From my grandparents farm to my backyard (aka our $11.45 coop)


In the Brooder
9 Years
Jun 13, 2010
Although I grew up on a small farm with chickens, goats, sheep, etc, my husband and I are total newbies at the backyard chicken raising adventure. We spent hours and hours pouring over coop designs on this forum before we set about building our own. We knew we wanted nesting boxes that can be accessed from outside the coop, and something that was easy to clean and comfortable and secure for our girls. We also wanted to keep costs to a minimum and to use recycled materials as much as possible.

We are fortunate to have access to old barn wood and the remains of a very large hen house and chicken yard on my grandparents 60-year-old farm. We made a few trips out there to see what was available and came away with almost everything we needed to build our coop and run. The nesting boxes are made from old army ammunition boxes, the framing is lumber reclaimed from my grandparents barns and outbuildings, the smaller guaged chicken wire was from pen my grandparents used to raise pheasant and quail chicks, and the larger guaged chicken wire is from my grandparents chicken yard (which was the size of most urban back yards!). My favorite part of the coop is the bead-board cabinet doors that we found in my grandparent's garage, complete with their original (naturally distressed- very chic! lol) white paint and red latches and hinges.
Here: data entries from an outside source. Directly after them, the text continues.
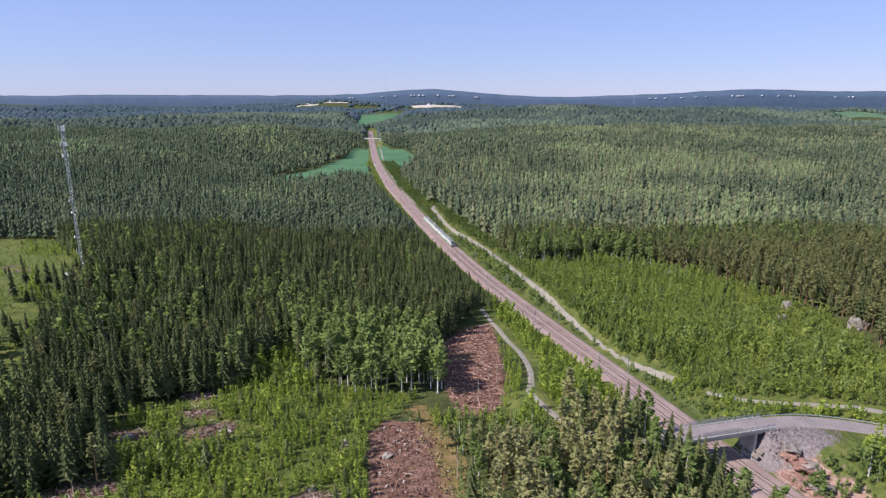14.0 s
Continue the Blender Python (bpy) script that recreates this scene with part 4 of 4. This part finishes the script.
def gable_house(name, size, roof, wall_m, roof_m, label, category, at, windows=2):
    """A small house: walls, pitched roof with eaves, door, windows."""
    L, W, Hh = size
    ob = tagged(new(name), label, category)
    bm = bmesh.new()
    vs = [bm.verts.new(c) for c in ((-L / 2, -W / 2, -0.6), (L / 2, -W / 2, -0.6), (L / 2, W / 2, -0.6), (-L / 2, W / 2, -0.6), (-L / 2, -W / 2, Hh), (L / 2, -W / 2, Hh), (L / 2, W / 2, Hh), (-L / 2, W / 2, Hh),
                                    (-L / 2, 0, Hh + roof), (L / 2, 0, Hh + roof))]
    for f_ in ((0, 1, 5, 4), (2, 3, 7, 6), (1, 2, 6, 9, 5), (3, 0, 4, 8, 7), (0, 3, 2, 1)):
        bm.faces.new([vs[i_] for i_ in f_])
    part("wall", bm, wall_m, ob)
    sl = math.atan2(roof, W / 2)
    for sgn in (-1, 1):
        ln = math.hypot(roof, W / 2) + 0.4
        part("roof_slope", box(bmesh.new(), (L + 0.8, ln, 0.14), pose(0, sgn * (W / 4 + 0.1), Hh + roof / 2 + 0.08, -sgn * math.degrees(sl))), roof_m, ob)
    part("door", box(bmesh.new(), (min(1.0, L * 0.25), 0.08, 2.0), pose(L * 0.22, -W / 2 - 0.03, 1.0)), M_DARKROOF, ob)
    for q in range(windows):
        part("window", box(bmesh.new(), (L * 0.12, 0.08, 1.0), pose(-L * 0.4 + q * L * 0.5 / max(1, windows - 1) if windows > 1 else -L * 0.2, -W / 2 - 0.03, 1.6)), M_GLASS, ob)
    ob.matrix_world = at
    return ob


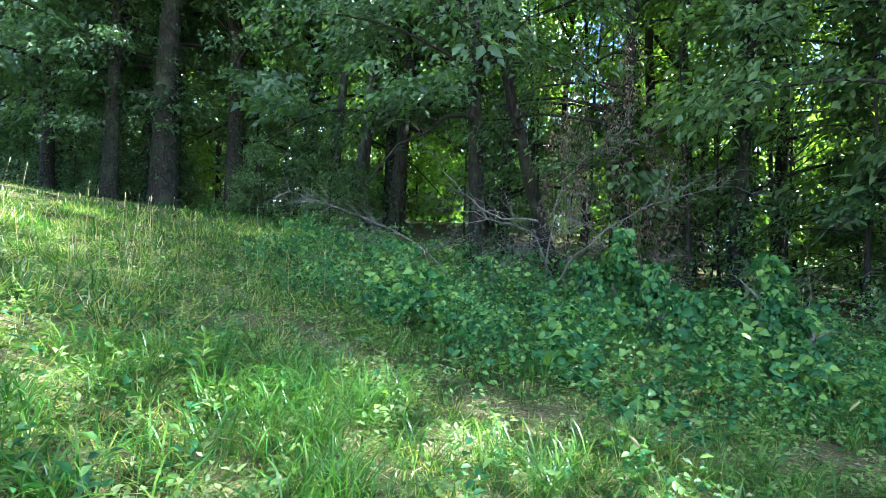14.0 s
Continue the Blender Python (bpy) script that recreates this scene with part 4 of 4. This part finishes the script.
for k, (x, y, h) in enumerate(((10.45, 19.0, 0.62), (10.2, 19.05, 0.45), (7.9, 18.6, 0.5), (10.6, 19.9, 0.5), (8.2, 14.2, 0.48), (9.4, 19.8, 0.42),
                               (10.6, 20.6, 0.45), (8.1, 19.2, 0.5), (7.6, 18.9, 0.45), (11.6, 20.9, 0.4), (12.0, 22.9, 0.42), (9.0, 21.2, 0.45))):
    goldenrod(x, y, h, 300 + k, M_WEED)


def withered_stalk(x, y, h):
    """A dead weed: a thin stem with a drooping tuft of dry leaves at its tip."""
    rng = np.random.default_rng(330)
    base = new("withered_weed")
    p, r = limb_run(rng, np.array([0, 0, -0.03]), 1.0, radians(83), h, 0.004, -0.02, 7, 0.05)
    v, f = tubes([(p, np.maximum(r, 0.002))], 5)
    part("stem", make_mesh("stem", v, f, M_DEAD, True), base)
    n = 13
    t = rng.uniform(0.84, 1.0, n)
    pos = np.stack([np.interp(t, np.linspace(0, 1, 7), p[:, a]) for a in range(3)], -1)
    az = rng.uniform(0, 6.28, n)
    o = np.stack([np.cos(az), np.sin(az), rng.uniform(-1.2, 0.6, n)], -1)
    ln = rng.uniform(0.04, 0.075, n)
    v, f = leaves(pos, o, np.array([[0, 0, 1.0]]) + rng.normal(0, 0.5, o.shape), ln, ln * 0.25)
    part("foliage", make_mesh("foliage", v, f, M_DRYLEAF), base)
    base.location = (x, y, float(ground_z(x, y)))
    return tagged(base, "withered tan weed stalk with a drooping dry tip", "weed")


withered_stalk(12.3, 18.46, 0.85)


def arching_grass(x, y, h, n, seed, mat_dry):
    """A clump of long arching grass blades."""
    rng = np.random.default_rng(seed)
    az = rng.uniform(0, 6.28, n)
    ln, wd = h * rng.uniform(0.6, 1.25, n), rng.uniform(0.005, 0.010, n)
    out = rng.uniform(0.35, 1.0, n)
    d = np.stack([np.cos(az), np.sin(az), 0 * az], -1)
    s = np.stack([-np.sin(az), np.cos(az), 0 * az], -1)
    k = 6
    t = np.linspace(0, 1, k)
    c = d[:, None] * (ln * out)[:, None, None] * (t ** 1.4)[None, :, None] + np.array([0, 0, 1.0]) * (ln[:, None] * (t[None] - (0.25 + 0.55 * out)[:, None] * t[None] ** 2.4))[:, :, None]
    c += np.stack([rng.normal(0, 0.05, n), rng.normal(0, 0.05, n), 0 * az], -1)[:, None]
    w = (wd[:, None] * np.sin(np.pi * (0.12 + 0.86 * t))[None])[:, :, None]
    V = np.stack([c - s[:, None] * w * 0.5, c + s[:, None] * w * 0.5], 2).reshape(-1, 3)
    b = (np.arange(n)[:, None] * k + np.arange(k - 1)[None]).ravel() * 2
    dry = np.repeat(np.clip(rng.normal(mat_dry, 0.1, n), 0, 1), 2 * k)
    ob = new("grass_clump", make_mesh("grass_clump", V, [np.stack([b, b + 1, b + 3, b + 2], -1)], M_GRASS, dry=dry))
    ob.location = (x, y, float(ground_z(x, y)))
    return tagged(ob, "clump of long arching green grass blades" if mat_dry < 0.5 else "clump of long arching straw-coloured grass", "grass", "grass clumps")


rng = np.random.default_rng(401)
for k in range(230):
    s, o = rng.uniform(18.5, 27.4), rng.uniform(-1.6, 6.0) * rng.uniform(0.3, 1.0)
    x, y = TRAIL_A[0] + s * TRAIL_D[0] - o * TRAIL_D[1], TRAIL_A[1] + s * TRAIL_D[1] + o * TRAIL_D[0]
    if worn(x, y) < 0.45:
        arching_grass(x, y, rng.uniform(0.3, 0.55), 30, 410 + k, 0.11 if k % 37 else 0.7)
rng = np.random.default_rng(402)
for k in range(46):
    x, y = rng.uniform(10.8, 13.0), rng.uniform(19.6, 21.6)
    if worn(x, y) < 0.4:
        arching_grass(x, y, rng.uniform(0.35, 0.55), 34, 910 + k, 0.09)
for k, (x, y) in enumerate(((13.0, 23.3), (13.25, 23.6), (12.8, 23.7))):
    arching_grass(x, y, 0.55, 60, 870 + k, 0.08)


def foxtail(h, seed):
    """A foxtail stalk with its soft tan cylinder of seed."""
    rng = np.random.default_rng(seed)
    base = new("foxtail_stalk")
    p, r = limb_run(rng, np.array([0, 0, -0.03]), rng.uniform(0, 6.28), radians(60), h, 0.002, -0.06, 6, 0.04)
    v, f = tubes([(p, np.maximum(r, 0.0013))], 4)
    part("stem", make_mesh("stem", v, f, M_STEM, True), base)
    d = unit(p[-1] - p[-2])
    k = np.linspace(0, 1, 7)
    q = p[-1] + d * (k * 0.10)[:, None] - np.array([0, 0, 1.0]) * (0.025 * k ** 2)[:, None]
    v, (a, b) = tubes([(q, 0.0075 * np.sin(np.pi * (0.10 + 0.86 * k)) + 0.001)], 6)
    t = rng.random(150)
    root = np.stack([np.interp(t, k, q[:, c]) for c in range(3)], -1)
    o = unit(rng.normal(0, 1, (150, 3)))
    bv, bf = leaves(root, o + d * 1.2, rng.normal(0, 1, o.shape), 0.017, 0.0022, "blade")
    me = make_mesh("seed_head", np.concatenate([v, bv]), [a, np.concatenate([b, bf[0] + len(v)])], M_SEED, True, dry=np.full(len(v) + len(bv), 0.9))
    part("seed_head", me, base, "bristly tan seed head")
    return tagged(base, "foxtail grass stalk with a bristly tan seed head", "grass", "foxtail stalks")


FOXTAIL = [foxtail(0.42, 621), foxtail(0.5, 622), foxtail(0.36, 623)]
rng = np.random.default_rng(624)
for k in range(34):
    s, o = rng.uniform(20.5, 26.0), rng.uniform(-1.4, 2.6)
    x, y = TRAIL_A[0] + s * TRAIL_D[0] - o * TRAIL_D[1], TRAIL_A[1] + s * TRAIL_D[1] + o * TRAIL_D[0]
    m = pose(x, y, float(ground_z(x, y)), 0, 0, rng.uniform(0, 360)) @ Matrix.Scale(rng.uniform(0.8, 1.1), 4)
    if k < 3:
        FOXTAIL[k].matrix_basis = m
    else:
        copy_thing(FOXTAIL[k % 3], m)


# ---- brush pile and dead wood ----
def dead_branch(points, r0, seed, twigs, label, mat=None, group="dead branches of the brush pile"):
    """A bare fallen bough with forking twigs."""
    rng = np.random.default_rng(seed)
    pts = np.array(points, float)
    base_at = pts[0].copy()
    pts = pts - base_at
    fine = np.linspace(0, len(pts) - 1, 3 * len(pts))
    p = np.stack([np.interp(fine, np.arange(len(pts)), pts[:, a]) for a in range(3)], -1)
    p[1:-1] = 0.25 * p[:-2] + 0.5 * p[1:-1] + 0.25 * p[2:]
    p += rng.normal(0, 0.018, p.shape)
    r0 = r0 * (0.62 if r0 < 0.1 else 1)
    runs = [(p, r0 * np.linspace(1, 0.22, len(p)))]
    for k in range(int(twigs * 1.7)):
        i = rng.integers(2, len(p))
        d = p[min(i + 1, len(p) - 1)] - p[i - 1]
        az = math.atan2(d[1], d[0]) + rng.choice([-1, 1]) * rng.uniform(0.3, 1.3)
        q, r = limb_run(rng, p[i], az, rng.uniform(-0.3, 1.0), rng.uniform(0.3, 0.95), r0 * 0.38, rng.uniform(-0.3, 0.1), 6, 0.35)
        runs.append((q, np.maximum(r, 0.003)))
        for m in range(3):
            q2, r2 = limb_run(rng, q[rng.integers(2, 5)], az + rng.normal(0, 0.9), rng.uniform(-0.5, 0.9), rng.uniform(0.12, 0.4), r0 * 0.2, -0.1, 5, 0.35)
            runs.append((q2, np.maximum(r2, 0.0022)))
    v, f = tubes(runs, 5)
    ob = new("dead_branch", make_mesh("dead_branch", v, f, mat or M_DEAD, True))
    ob.location = base_at
    return tagged(ob, label, "branch", group)


dead_branch([(13.96, 26.62, -0.43), (13.27, 26.8, -0.38), (12.77, 26.88, -0.01), (12.34, 26.84, 0.5), (11.91, 26.78, 1.15)], 0.028, 501, 9, "bare grey bough leaning up out of the brush pile")
dead_branch([(12.9, 27.4, -1.6), (12.05, 27.69, -0.85), (11.19, 27.99, -0.42), (10.17, 28.14, -0.1), (9.56, 28.12, 0.1)], 0.04, 502, 14, "long bare bough lying low across the brush pile")
dead_branch([(14.0, 26.72, -1.75), (14.33, 26.65, -1.18), (14.78, 26.47, -0.64), (15.24, 26.25, -0.32), (15.77, 25.98, -0.1), (16.08, 25.81, -0.01)], 0.034, 503, 10, "lichen-pale bough slanting over the creeper")
dead_branch([(14.15, 27.34, -1.6), (14.15, 27.3, -0.83), (14.31, 27.15, 0.11), (14.66, 27.07, 0.62), (15.37, 26.84, 1.17)], 0.03, 504, 9, "thin bare bough rising from the brush pile")
dead_branch([(15.25, 26.55, -1.75), (15.01, 26.36, -0.95), (14.69, 26.47, -0.52), (14.2, 26.6, -0.35)], 0.026, 505, 8, "crooked bare bough in the brush pile")
dead_branch([(14.36, 27.15, -1.6), (13.93, 27.42, -0.54), (13.31, 27.63, -0.36), (12.49, 27.84, -0.16)], 0.03, 506, 12, "bare bough tangled in the brush pile")
dead_branch([(17.31, 25.6, -1.85), (17.35, 25.58, -1.27), (17.41, 25.77, -0.77)], 0.014, 507, 6, "dry twig standing in the creeper")
for k in range(7):
    rng = np.random.default_rng(520 + k)
    x, y = rng.uniform(11.6, 15.6), rng.uniform(26.4, 28.4)
    a = rng.uniform(0, 6.28)
    z = float(ground_z(x, y))
    dead_branch([(x, y, z - 0.05), (x + 0.5 * math.cos(a), y + 0.3 * math.sin(a), z + 0.45), (x + 1.1 * math.cos(a), y + 0.6 * math.sin(a), z + rng.uniform(0.5, 1.0))],
                0.022, 540 + k, 10, "bare twiggy bough tangled in the brush pile")
# a dark leaning limb high over the pile
dead_branch([(14.6, 29.7, -1.5), (13.9, 29.2, 0.9), (13.61, 28.96, 1.97), (13.39, 28.75, 2.68), (12.88, 28.53, 3.15), (12.4, 28.2, 4.1), (12.1, 27.9, 5.6)],
            0.15, 560, 8, "dark leaning tree limb above the brush pile", M_BARK, "leaning limbs")
dead_branch([(18.3, 32.6, -1.4), (18.0, 32.2, 2.0), (17.6, 31.6, 4.6), (17.9, 31.4, 6.0), (18.8, 31.2, 7.6)], 0.14, 561, 8, "dark forked limb against the sky", M_BARK, "leaning limbs")


def hanging_vines(x, y, top, seed, n=14):
    """Withered climbers hanging from a trunk, brown leaves on thin strands."""
    rng = np.random.default_rng(seed)
    base = new("hanging_vine")
    runs, pos = [], []
    for k in range(n):
        a, r = rng.uniform(0, 6.28), rng.uniform(0.1, 0.75)
        h0, h1 = rng.uniform(0.5, 1.0) * top, rng.uniform(0.0, 0.35) * top
        z = np.linspace(h0, h1, 9)
        p = np.stack([r * math.cos(a) + np.cumsum(rng.normal(0, 0.09, 9)), r * math.sin(a) + np.cumsum(rng.normal(0, 0.09, 9)), z], -1)
        runs.append((p, np.full(9, 0.004)))
        t = rng.uniform(0, 8, 110)
        pos.append(np.stack([np.interp(t, np.arange(9), p[:, q]) for q in range(3)], -1))
    v, f = tubes(runs, 4)
    part("strand", make_mesh("strand", v, f, M_BARK, True), base)
    pos = np.concatenate(pos) + rng.normal(0, 0.05, (110 * n, 3))
    o = rng.normal(0, 0.5, pos.shape) + [0, 0, -0.9]
    ln = rng.uniform(0.05, 0.11, len(pos))
    lv, lf = leaves(pos, o, rng.normal(0, 1, pos.shape), ln, ln * 0.4)
    tagged(part("withered_foliage", make_mesh("withered_foliage", lv, lf, M_DRYLEAF), base, "brown withered leaves"), kind="stuff")
    base.location = (x, y, float(ground_z(x, y)))
    return tagged(base, "withered brown climber hanging from the trees", "vine", "withered climbers")


hanging_vines(15.7, 29.0, 5.5, 601, 13)
hanging_vines(14.9, 28.4, 4.5, 602, 11)
hanging_vines(16.4, 28.9, 4.0, 603, 10)


def litter(n=1500):
    """Dry fallen leaves on the footpath and under the wood's edge."""
    rng = np.random.default_rng(701)
    x, y = rng.uniform(9.5, 19.5, n * 6), rng.uniform(20.0, 28.0, n * 6)
    keep = rng.random(n * 6) < np.clip(worn(x, y) * 1.2 * smooth(20, 21.5, y) + 0.12 * smooth(-3, 0, into_wood(x, y)), 0, 1)
    x, y = x[keep][:n], y[keep][:n]
    m = len(x)
    az = rng.uniform(0, 6.28, m)
    o = np.stack([np.cos(az), np.sin(az), rng.normal(0, 0.2, m)], -1)
    ln = rng.uniform(0.04, 0.09, m)
    v, f = leaves(np.stack([x, y, ground_z(x, y) + 0.008], -1), o, np.array([[0, 0, 1.0]]) + rng.normal(0, 0.3, o.shape), ln, ln * 0.55)
    return tagged(new("leaf_litter", make_mesh("leaf_litter", v, f, M_DRYLEAF)), "dry brown fallen leaves on the footpath", "leaves", kind="stuff")


litter()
We had to make several design modifications to accomodate the materials we had on hand, but we are very pleased with the result. My husband and two older kids (ages 10 and 8), figured out the final design and made it all work together. The kids helped with all of the measuring and cutting and construction, and it was a great family project. Our final out-of-pocket cost for materials was $11.45. Our result: a safe and comfortable coop and run made almost entirely from recycled, reclaimed, and repurpose materials.

Every time I see it, I smile because it reminds me of my grandparents' farm!

(our babies at one week checking out their new digs- we can't wait until they're big enough to move into their big-girl home!)


9 Years
May 18, 2010
Semora NC - on the VA line
that is very cool and I love that you used all that recycled stuff. I am planning on tearing down one of my family's old tobacco barns that the roof fell in on and reusing the wood to make another big coop later in the year. The barn is 40+ years old and is made of red and white oak boards that for some reason oak gets EXTREMELY hard when it ages out like that and one of the best woods. I don't see why more people don't try to take advantage of old wood and recycled things!

you guys did a great job and it looks so cute!


10 Years
Feb 20, 2009
Looks great, and good for you for saving money! I live in my grandparent's old homestead, so I have used mainly recycled materials too - I guess we're reducing our carbon footprint! Hehe nothing wrong with being green.